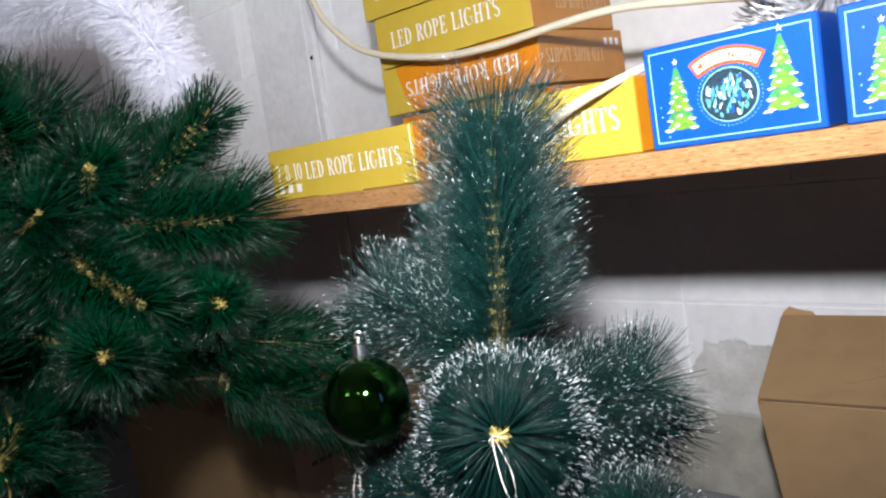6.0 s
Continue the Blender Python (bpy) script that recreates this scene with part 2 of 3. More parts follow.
def poly_bm(points, y, thick=0.0006, bm=None):
    """A thin printed shape in the x-z plane, its face towards -y."""
    bm = bm or bmesh.new()
    a = [bm.verts.new((px, y - thick, pz)) for px, pz in points]
    c = [bm.verts.new((px, y, pz)) for px, pz in points]
    bm.faces.new(a)
    n = len(points)
    for i in range(n):
        bm.faces.new((a[i], a[(i + 1) % n], c[(i + 1) % n], c[i]))
    return bm


def tube_bm(points, radius, sides=8, bm=None, closed_ends=True, radii=None):
    """A tube along a smooth line through the points."""
    pts = [Vector(p) for p in points]
    fine = []
    for i in range(len(pts) - 1):
        p0, p1, p2, p3 = pts[max(i - 1, 0)], pts[i], pts[i + 1], pts[min(i + 2, len(pts) - 1)]
        for k in range(6):
            t = k / 6
            fine.append(0.5 * ((2 * p1) + (p2 - p0) * t + (2 * p0 - 5 * p1 + 4 * p2 - p3) * t * t + (3 * p1 - p0 - 3 * p2 + p3) * t ** 3))
    fine.append(pts[-1])
    bm = bm or bmesh.new()
    rings = []
    for i, p in enumerate(fine):
        d = (fine[min(i + 1, len(fine) - 1)] - fine[max(i - 1, 0)]).normalized()
        u = d.cross(Vector((0.13, 0.2, 0.97))).normalized()
        v = d.cross(u)
        r = radius if radii is None else radii[0] + (radii[1] - radii[0]) * i / (len(fine) - 1)
        rings.append([bm.verts.new(p + r * (math.cos(a) * u + math.sin(a) * v)) for a in (2 * math.pi * k / sides for k in range(sides))])
    for a, c in zip(rings, rings[1:]):
        for k in range(sides):
            bm.faces.new((a[k], a[(k + 1) % sides], c[(k + 1) % sides], c[k]))
    if closed_ends:
        bm.faces.new(rings[0])
        bm.faces.new(rings[-1])
    return bm


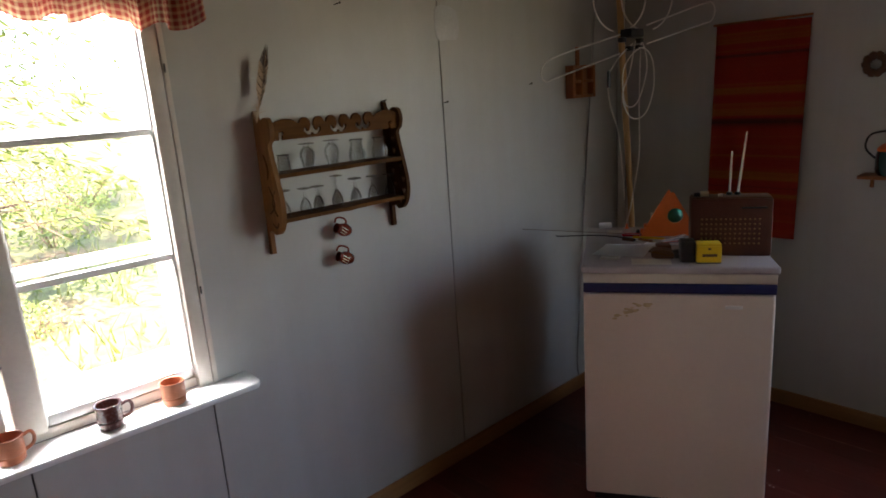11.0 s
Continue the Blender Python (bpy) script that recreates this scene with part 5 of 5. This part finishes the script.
def freezer():
    w, d = 0.575, 0.58
    t = thing("freezer", "old cream-white chest-high freezer with a navy strip and rust smears", "freezer", FZ)
    part("cabinet", boxed(0.006, w - 0.006, 0.05, d, 0.05, 0.868, 0.008), M['freezer'], t)
    part("door", boxed(0, w, 0, 0.046, 0.062, 0.802, 0.01, 3), M['freezer'], t)
    part("strip", boxed(0.0, w, -0.002, 0.046, 0.8035, 0.8345, 0.003), M['navy'], t, "navy plastic strip")
    part("top_band", boxed(0.0, w, 0.0, 0.048, 0.8355, 0.868, 0.004), M['freezer_strip'], t, "yellowed cream band")
    part("worktop", boxed(-0.006, w + 0.006, -0.006, d + 0.005, 0.8685, 0.892, 0.006, 3), M['freezer_top'], t, "pinkish grey top")
    part("kick_plate", boxed(0.03, w - 0.03, 0.02, 0.05, 0.028, 0.061), M['black'], t, "black kick plate")
    for x in (0.05, w - 0.05):
        for y in (0.06, d - 0.06):
            part("foot", lathed([(0, 0), (0.02, 0), (0.017, 0.018), (0.01, 0.02), (0.01, 0.05), (0, 0.05)], 12, pose(x, y, 0)), M['freezer'], t)
    part("badge", boxed(w - 0.145, w - 0.095, -0.003, 0.0005, 0.755, 0.767, 0.001), M['silver'], t, "small metal badge")
    rnd = random.Random(3)
    st = bmesh.new()
    for k in range(26):
        u = rnd.gauss(0, 1)
        x, z, r = 0.15 + 0.028 * u, 0.745 + 0.012 * u + rnd.gauss(0, 0.006), rnd.uniform(0.002, 0.007)
        st.faces.new([st.verts.new((x + r * 1.6 * math.cos(a), -0.0006, z + r * 0.7 * math.sin(a))) for a in [2 * math.pi * q / 9 for q in range(9)]])
    part("rust_smear", st, M['stain'], t, "brown rust smear", smooth=0)
    return t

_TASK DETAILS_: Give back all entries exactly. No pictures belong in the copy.

_WRITTEN SOLUTION_:
6.0 s
Continue the Blender Python (bpy) script that recreates this scene with part 2 of 3. More parts follow.
def poly_bm(points, y, thick=0.0006, bm=None):
    """A thin printed shape in the x-z plane, its face towards -y."""
    bm = bm or bmesh.new()
    a = [bm.verts.new((px, y - thick, pz)) for px, pz in points]
    c = [bm.verts.new((px, y, pz)) for px, pz in points]
    bm.faces.new(a)
    n = len(points)
    for i in range(n):
        bm.faces.new((a[i], a[(i + 1) % n], c[(i + 1) % n], c[i]))
    return bm


def tube_bm(points, radius, sides=8, bm=None, closed_ends=True, radii=None):
    """A tube along a smooth line through the points."""
    pts = [Vector(p) for p in points]
    fine = []
    for i in range(len(pts) - 1):
        p0, p1, p2, p3 = pts[max(i - 1, 0)], pts[i], pts[i + 1], pts[min(i + 2, len(pts) - 1)]
        for k in range(6):
            t = k / 6
            fine.append(0.5 * ((2 * p1) + (p2 - p0) * t + (2 * p0 - 5 * p1 + 4 * p2 - p3) * t * t + (3 * p1 - p0 - 3 * p2 + p3) * t ** 3))
    fine.append(pts[-1])
    bm = bm or bmesh.new()
    rings = []
    for i, p in enumerate(fine):
        d = (fine[min(i + 1, len(fine) - 1)] - fine[max(i - 1, 0)]).normalized()
        u = d.cross(Vector((0.13, 0.2, 0.97))).normalized()
        v = d.cross(u)
        r = radius if radii is None else radii[0] + (radii[1] - radii[0]) * i / (len(fine) - 1)
        rings.append([bm.verts.new(p + r * (math.cos(a) * u + math.sin(a) * v)) for a in (2 * math.pi * k / sides for k in range(sides))])
    for a, c in zip(rings, rings[1:]):
        for k in range(sides):
            bm.faces.new((a[k], a[(k + 1) % sides], c[(k + 1) % sides], c[k]))
    if closed_ends:
        bm.faces.new(rings[0])
        bm.faces.new(rings[-1])
    return bm


11.0 s
Continue the Blender Python (bpy) script that recreates this scene with part 5 of 5. This part finishes the script.
def freezer():
    w, d = 0.575, 0.58
    t = thing("freezer", "old cream-white chest-high freezer with a navy strip and rust smears", "freezer", FZ)
    part("cabinet", boxed(0.006, w - 0.006, 0.05, d, 0.05, 0.868, 0.008), M['freezer'], t)
    part("door", boxed(0, w, 0, 0.046, 0.062, 0.802, 0.01, 3), M['freezer'], t)
    part("strip", boxed(0.0, w, -0.002, 0.046, 0.8035, 0.8345, 0.003), M['navy'], t, "navy plastic strip")
    part("top_band", boxed(0.0, w, 0.0, 0.048, 0.8355, 0.868, 0.004), M['freezer_strip'], t, "yellowed cream band")
    part("worktop", boxed(-0.006, w + 0.006, -0.006, d + 0.005, 0.8685, 0.892, 0.006, 3), M['freezer_top'], t, "pinkish grey top")
    part("kick_plate", boxed(0.03, w - 0.03, 0.02, 0.05, 0.028, 0.061), M['black'], t, "black kick plate")
    for x in (0.05, w - 0.05):
        for y in (0.06, d - 0.06):
            part("foot", lathed([(0, 0), (0.02, 0), (0.017, 0.018), (0.01, 0.02), (0.01, 0.05), (0, 0.05)], 12, pose(x, y, 0)), M['freezer'], t)
    part("badge", boxed(w - 0.145, w - 0.095, -0.003, 0.0005, 0.755, 0.767, 0.001), M['silver'], t, "small metal badge")
    rnd = random.Random(3)
    st = bmesh.new()
    for k in range(26):
        u = rnd.gauss(0, 1)
        x, z, r = 0.15 + 0.028 * u, 0.745 + 0.012 * u + rnd.gauss(0, 0.006), rnd.uniform(0.002, 0.007)
        st.faces.new([st.verts.new((x + r * 1.6 * math.cos(a), -0.0006, z + r * 0.7 * math.sin(a))) for a in [2 * math.pi * q / 9 for q in range(9)]])
    part("rust_smear", st, M['stain'], t, "brown rust smear", smooth=0)
    return t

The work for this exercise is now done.